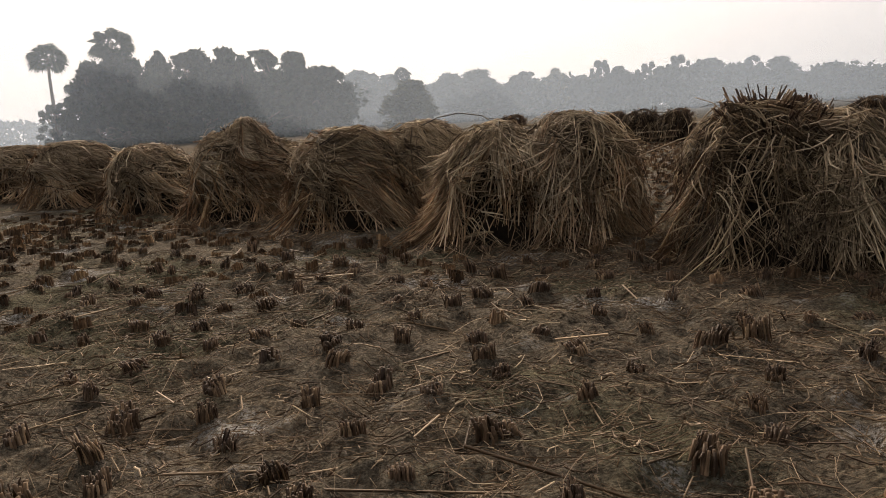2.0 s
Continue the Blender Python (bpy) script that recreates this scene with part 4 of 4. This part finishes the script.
def palm(seed, label):
    """A fan palm one metre high."""
    r = np.random.default_rng(seed)
    thing = new("palm_tree")
    tagged(thing, label, "palm tree", "trees round the fields")
    v, q = limb([(0, 0, -0.02), (0.006, 0, 0.3), (0.0, 0.004, 0.6), (0, 0, 0.84)], 0.016, 0.010, 8)
    part("trunk", bulk_mesh("trunk", v, q, BARK, True), None, thing)
    vs, fs = [], []
    for i in range(46):
        turn, rise = i * 2.4, math.asin(min(0.98, -0.75 + 1.75 * (i + 0.5) / 46))
        d = np.array([math.cos(turn) * math.cos(rise), math.sin(turn) * math.cos(rise), math.sin(rise)])
        side = np.cross(d, r.normal(size=3))
        side /= np.linalg.norm(side)
        up = np.cross(side, d)
        top = np.array([0, 0, 0.84])
        hub = top + d * r.uniform(0.06, 0.1) - np.array([0, 0, 0.01])
        k = len(vs)
        vs += [top, top + side * 0.003, hub, hub + side * 0.003]
        fs.append((k, k + 1, k + 3, k + 2))
        # narrow pointed fingers, drooping at the tips
        for t in np.linspace(-1.7, 1.7, 13):
            way = math.cos(t) * d + math.sin(t) * side
            across_way = np.cross(way, up)
            reach = r.uniform(0.06, 0.09) * (0.75 + 0.25 * math.cos(t))
            k = len(vs)
            mid = hub + way * reach * 0.55
            vs += [hub, mid + across_way * 0.006, mid - across_way * 0.006, hub + way * reach - np.array([0, 0, reach * 0.25])]
            fs += [(k, k + 1, k + 3), (k, k + 3, k + 2)]
    part("crown", mesh_from("crown", vs, fs, LEAF), None, thing)
    return thing


models = {
    "r": [tree(31, "round", "broad dark green tree in the mist"), tree(32, "round", "broad green tree in the mist"), tree(33, "round", "broad rounded tree in the mist"), tree(43, "round", "broad lopsided tree in the mist"), tree(44, "round", "dense spreading tree in the mist")],
    "t": [tree(34, "tall", "tall uneven green tree in the mist"), tree(35, "tall", "tall slender green tree in the mist")],
    "o": [tree(36, "open", "open-crowned tree in the mist", leaves=8000, leaf=0.02), tree(37, "open", "sparse flat-topped tree in the mist", leaves=7500, leaf=0.02)],
    "d": [tree(38, "round", "bare-looking tan dry tree", LEAF_DRY, 5200, 0.024)],
    "b": [tree(39, "bush", "low green bush in the mist", leaf=0.022), tree(40, "bush", "dense rounded bush in the mist", leaf=0.022)],
    "f": [tree(47, "orb", "round feathery green tree at the field's far edge", leaves=13000, leaf=0.018)],
    "p": [palm(41, "tall fan palm in the mist"), palm(42, "fan palm rising over trees in the mist")],
}
used, turns = {}, {}


def grow(kind, x, y, height, width):
    turns[kind] = turns.get(kind, -1) + 1
    src = models[kind][turns[kind] % len(models[kind])]
    if kind == "p":
        width = height
    if kind in "rt" and math.hypot(x, y) > 140:
        width *= 1.35
    if x < 0 and 70 < math.hypot(x, y) < 110:
        x, y, height, width = 1.2 * x, 1.2 * y, 1.2 * height, 1.45 * width
    m = pose(x, y, -0.05, 0, 0, rt.uniform(0, 360)) @ Matrix.Diagonal((width * rt.uniform(0.95, 1.1), width, height, 1))
    if src.name in used:
        copy_thing(src, m @ Matrix.Diagonal((*[1 / k for k in src.scale], 1)))
    else:
        used[src.name] = True
        src.matrix_basis = m


# kind, x, y, height, crown width
for row in (("p", -38.9, 86.9, 11.5, 3.0), ("t", -36.1, 80.5, 4.6, 4.4), ("r", -31.0, 77.7, 8.2, 5.6), ("p", -29.9, 80.8, 11.9, 3.6), ("r", -28.1, 77.2, 9.0, 8.0), ("r", -27.8, 87.9, 9.9, 5.0), ("r", -22.4, 81.1, 9.1, 8.0),
            ("r", -19.7, 83.8, 9.4, 6.4), ("r", -17.8, 82.1, 8.3, 4.6), ("r", -128.0, 215.0, 12.0, 22.0), ("r", -150.0, 205.0, 10.0, 24.0), ("r", -176.0, 190.0, 9.0, 24.0), ("o", -17.2, 98.6, 10.0, 10.0), ("r", -13.9, 90.3, 8.2, 8.0), ("r", -10.9, 91.3, 7.5, 6.5), ("r", -25.0, 79.0, 7.0, 8.0), ("r", -17.0, 84.0, 6.8, 8.0)):
    grow(*row)
for row in (("r", -13.4, 189.5, 13.1, 15.0), ("r", -6.8, 184.9, 11.6, 11.0), ("p", -3.2, 149.9, 11.2, 3.7), ("d", -1.5, 105.0, 6.1, 6.7), ("r", 6.4, 179.8, 10.8, 9.6), ("r", 12.4, 177.5, 11.1, 15.0), ("r", 23.6, 183.4, 10.5, 9.9),
            ("d", 30.6, 187.4, 9.7, 6.7), ("d", 32.8, 197.1, 11.4, 7.1), ("r", 39.6, 201.0, 9.6, 10.7), ("t", 45.8, 204.8, 12.9, 7.9), ("r", 48.9, 198.9, 11.1, 10.7), ("t", 56.9, 201.9, 11.6, 7.7), ("t", 64.5, 201.7, 12.9, 7.4)):
    grow(*row)
for row in (("r", 69.2, 192.7, 11.4, 11.4), ("t", 78.9, 192.2, 11.2, 7.6), ("r", 81.3, 182.5, 10.4, 11.9), ("r", 95.4, 186.8, 8.7, 12.4), ("r", 104.7, 187.5, 7.4, 11.1), ("r", 109.1, 179.1, 9.0, 13.9), ("r", 120.5, 177.8, 8.2, 10.1),
            ("o", 146.2, 202.5, 11.6, 9.0), ("t", 154.4, 206.4, 12.6, 6.0), ("t", 161.6, 200.8, 10.7, 6.8), ("r", 163.0, 189.2, 9.3, 12.6), ("r", 168.2, 184.6, 8.5, 10.8), ("r", 180.8, 186.5, 6.6, 13.0), ("r", 181.7, 178.6, 7.9, 9.1), ("r", 187.1, 172.9, 6.5, 10.0)):
    grow(*row)
for row in (("r", 144.4, 123.1, 9.1, 10.0), ("r", 145.2, 114.2, 9.3, 10.5), ("r", 151.6, 110.7, 8.6, 10.3), ("r", 155.6, 108.6, 8.1, 8.7), ("t", 105.9, 74.9, 4.5, 2.9), ("r", 167.1, 109.4, 7.2, 10.5), ("b", 204.5, 125.0, 4.6, 14.0),
            ("r", 263.0, 143.7, 5.4, 8.5), ("p", 274.6, 143.2, 7.2, 3.5), ("b", 267.8, 134.6, 4.2, 16.7), ("r", 279.7, 132.9, 4.9, 8.8), ("b", 282.6, 126.8, 5.5, 13.0), ("b", 293.6, 126.8, 6.1, 22.0), ("r", 282.6, 100.2, 7.2, 16.0)):
    grow(*row)
for row in (("f", 93.4, 26.2, 6.6, 7.4), ("b", 88.6, 28.2, 3.0, 4.2), ("r", 243.6, 55.8, 7.1, 12.6), ("r", 237.6, 33.2, 6.6, 7.8), ("b", 228.7, 24.0, 7.0, 16.6), ("p", 234.8, 22.6, 11.0, 3.7), ("r", 229.3, 16.4, 6.3, 8.1), ("o", 179.8, 6.7, 8.9, 8.2),
            ("r", 190.0, 0.2, 5.3, 5.2), ("r", 199.9, -6.0, 5.2, 5.5), ("r", 229.6, -12.9, 7.1, 7.5), ("r", 149.5, -12.2, 7.0, 5.4)):
    grow(*row)
for row in (("r", 228.7, -24.2, 6.3, 6.2), ("r", 188.4, -25.1, 4.4, 5.2), ("r", 167.5, -29.2, 6.8, 6.6), ("t", 186.2, -38.1, 8.6, 7.6), ("r", 175.2, -41.5, 5.6, 3.2), ("r", 251.3, -67.2, 7.2, 6.8), ("p", 237.3, -79.1, 7.2, 2.5), ("p", 241.2, -83.0, 7.7, 2.5),
            ("b", 288.0, -84.4, 5.2, 15.0), ("f", 170.4, -84.5, 6.0, 6.4), ("b", 283.8, -97.7, 4.6, 15.0)):
    grow(*row)

# undergrowth that closes the woods near the ground
vs = []
for x0, y0, x1, y1, h, n in ((-195, 150, -100, 235, 7.5, 6000), (-38, 102, -11, 112, 8.5, 8000), (-22, 190, 32, 190, 10.0, 6500), (32, 202, 82, 192, 10.5, 6500), (82, 188, 122, 182, 8.4, 4600), (122, 186, 190, 180, 7.6, 5200), (140, 124, 172, 109, 7.0, 3400), (190, 172, 300, 120, 3.0, 3000), (290, 110, 225, 12, 3.2, 3000), (225, 12, 250, -80, 2.6, 2600), (98, 44, 118, 9, 1.0, 9000), (118, 9, 150, -34, 1.1, 9000)):
    t = r.random(n)
    hump = 0.55 + 0.45 * value_noise(t * 14, t * 0 + x0, 5)
    c = np.stack([x0 + (x1 - x0) * t + r.normal(0, 1.6, n), y0 + (y1 - y0) * t + r.normal(0, 2.2, n), h * hump * r.random(n) ** (0.8 if h > 1.2 else 1.4)], 1)
    a, b = r.normal(size=(n, 3)), r.normal(size=(n, 3))
    s = 0.42 * r.uniform(0.6, 1.4, (n, 1)) * (1.6 if abs(y0) > 120 or x0 > 130 else 0.28 if h < 1.2 else 1.0)
    a = a / np.linalg.norm(a, axis=1, keepdims=True) * s
    b = b / np.linalg.norm(b, axis=1, keepdims=True) * s
    vs.append(np.stack([c - a, c - b, c + a, c + b], 1).reshape(-1, 3))
v = np.concatenate(vs)
tagged(new("woodland_undergrowth", bulk_mesh("undergrowth", v, np.arange(len(v)).reshape(-1, 4), LEAF)), "dense dark undergrowth below the misty trees", "undergrowth", kind="stuff")


# ---- far buildings ----
def walls_box(thing, name, x0, x1, y0, y1, z0, z1, mat, label=""):
    bm = bmesh.new()
    box(bm, x0, x1, y0, y1, z0, z1)
    bmesh.ops.bevel(bm, geom=bm.edges[:], offset=0.03, segments=1, affect="EDGES")
    return part(name, bm, mat, thing, label)


house = new("house")
tagged(house, "low unplastered red brick farmhouse with a flat roof", "house", "farm buildings")
walls_box(house, "wall", -2.35, 2.35, -1.65, 1.65, -0.2, 2.48, BRICK)
walls_box(house, "roof", -2.42, 2.42, -1.72, 1.72, 2.485, 2.58, CONCRETE, "flat grey concrete roof slab")
walls_box(house, "parapet", -2.42, 2.42, -1.72, -1.5, 2.585, 2.70, BRICK)
walls_box(house, "side_wall", -1.7, 1.9, 1.73, 5.1, -0.2, 2.2, BRICK)
walls_box(house, "side_roof", -1.8, 2.0, 1.74, 5.2, 2.21, 2.30, CONCRETE)
walls_box(house, "chimney", -0.6, -0.2, 0.2, 0.6, 2.585, 2.86, BRICK)
house.matrix_basis = pose(95.3, 16.5, 0, 0, 0, -20)

shed = new("house")
tagged(shed, "small brick farm building with a pale roof in the mist", "house", "farm buildings")
walls_box(shed, "wall", -2.2, 2.2, -1.5, 1.5, -0.2, 1.95, BRICK)
walls_box(shed, "roof", -2.4, 2.4, -1.7, 1.7, 1.955, 2.1, LIME, "pale limewashed roof slab")
shed.matrix_basis = pose(107.0, 27.0, 0, 0, 0, -75)

farm = new("house")
tagged(farm, "long low brick building with a dark roof in the mist", "house", "farm buildings")
walls_box(farm, "wall", -4.6, 4.0, -3.0, 3.0, -0.2, 2.9, BRICK)
walls_box(farm, "roof", -4.8, 4.2, -3.2, 3.2, 2.905, 3.1, CONCRETE)
walls_box(farm, "wing_wall", 4.22, 11.0, -3.4, 2.4, -0.2, 2.5, CONCRETE)
walls_box(farm, "wing_roof", 4.25, 11.3, -3.7, 2.7, 2.505, 2.75, BARK, "dark thatched roof")
farm.matrix_basis = pose(184.5, -45.0, 0, 0, 0, -104)

white = new("house")
tagged(white, "white painted farm building far off", "house", "farm buildings")
walls_box(white, "wall", -1.8, 1.8, -1.5, 1.5, -0.2, 2.6, LIME)
walls_box(white, "roof", -2.0, 2.0, -1.7, 1.7, 2.605, 2.75, CONCRETE)
white.matrix_basis = pose(190.0, -30.0, 0, 0, 0, -100)

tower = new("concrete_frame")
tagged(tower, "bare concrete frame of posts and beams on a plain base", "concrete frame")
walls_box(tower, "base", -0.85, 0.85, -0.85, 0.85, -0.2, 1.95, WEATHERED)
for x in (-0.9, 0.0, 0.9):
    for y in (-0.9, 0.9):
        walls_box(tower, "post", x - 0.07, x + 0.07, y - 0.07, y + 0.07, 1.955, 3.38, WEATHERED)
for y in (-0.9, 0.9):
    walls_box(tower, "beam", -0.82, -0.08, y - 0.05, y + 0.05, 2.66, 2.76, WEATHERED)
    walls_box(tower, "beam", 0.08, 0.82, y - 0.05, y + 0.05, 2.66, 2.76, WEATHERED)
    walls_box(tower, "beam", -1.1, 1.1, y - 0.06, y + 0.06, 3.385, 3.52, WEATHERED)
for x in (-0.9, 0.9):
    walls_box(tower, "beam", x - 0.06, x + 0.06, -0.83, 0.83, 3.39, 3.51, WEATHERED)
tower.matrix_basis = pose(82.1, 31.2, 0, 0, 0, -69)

# a big rounded haystack
vs, fs = [], []
for i in range(15):
    t = i / 14
    rad = 1.65 * (1 - t ** 1.6) ** 0.75 if t < 1 else 0.02
    for k in range(30):
        a = k * math.tau / 30
        w = 1 + 0.05 * math.sin(4 * a + 5 * t) + 0.03 * math.sin(9 * a)
        vs.append((rad * w * math.cos(a), rad * w * math.sin(a), 2.45 * t - 0.05))
for i in range(14):
    for k in range(30):
        fs.append((i * 30 + k, i * 30 + (k + 1) % 30, i * 30 + 30 + (k + 1) % 30, i * 30 + 30 + k))
stack = new("haystack")
tagged(stack, "big rounded tan haystack beside the farm", "haystack")
part("heap_core", mesh_from("haystack", vs, fs, HAY, True), None, stack)
n = 2600
th, t0 = r.uniform(0, 2 * np.pi, n), r.random(n) ** 1.3
u = np.linspace(0, 0.16, 3)
tt = np.clip(t0[:, None] - u, 0, 0.99)
rr = 1.65 * (1 - tt ** 1.6) ** 0.75 + 0.03 + r.uniform(0, 0.06, (n, 1))
lines = np.stack([rr * np.cos(th)[:, None], rr * np.sin(th)[:, None], 2.45 * tt], -1)
v, q = stalks(lines, np.full(n, 0.012), 0.7)
part("straw", bulk_mesh("straw", v, q, STUBBLE), None, stack, kind="stuff")
stack.matrix_basis = pose(97.0, 5.7, 0) @ Matrix.Diagonal((1.5, 1.5, 1.42, 1))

===============

What the task requires: Copy out each line in the listing that has the word "with".

The result:
Continue the Blender Python (bpy) script that recreates this scene with part 4 of 4. This part finishes the script.
tagged(house, "low unplastered red brick farmhouse with a flat roof", "house", "farm buildings")
tagged(shed, "small brick farm building with a pale roof in the mist", "house", "farm buildings")
tagged(farm, "long low brick building with a dark roof in the mist", "house", "farm buildings")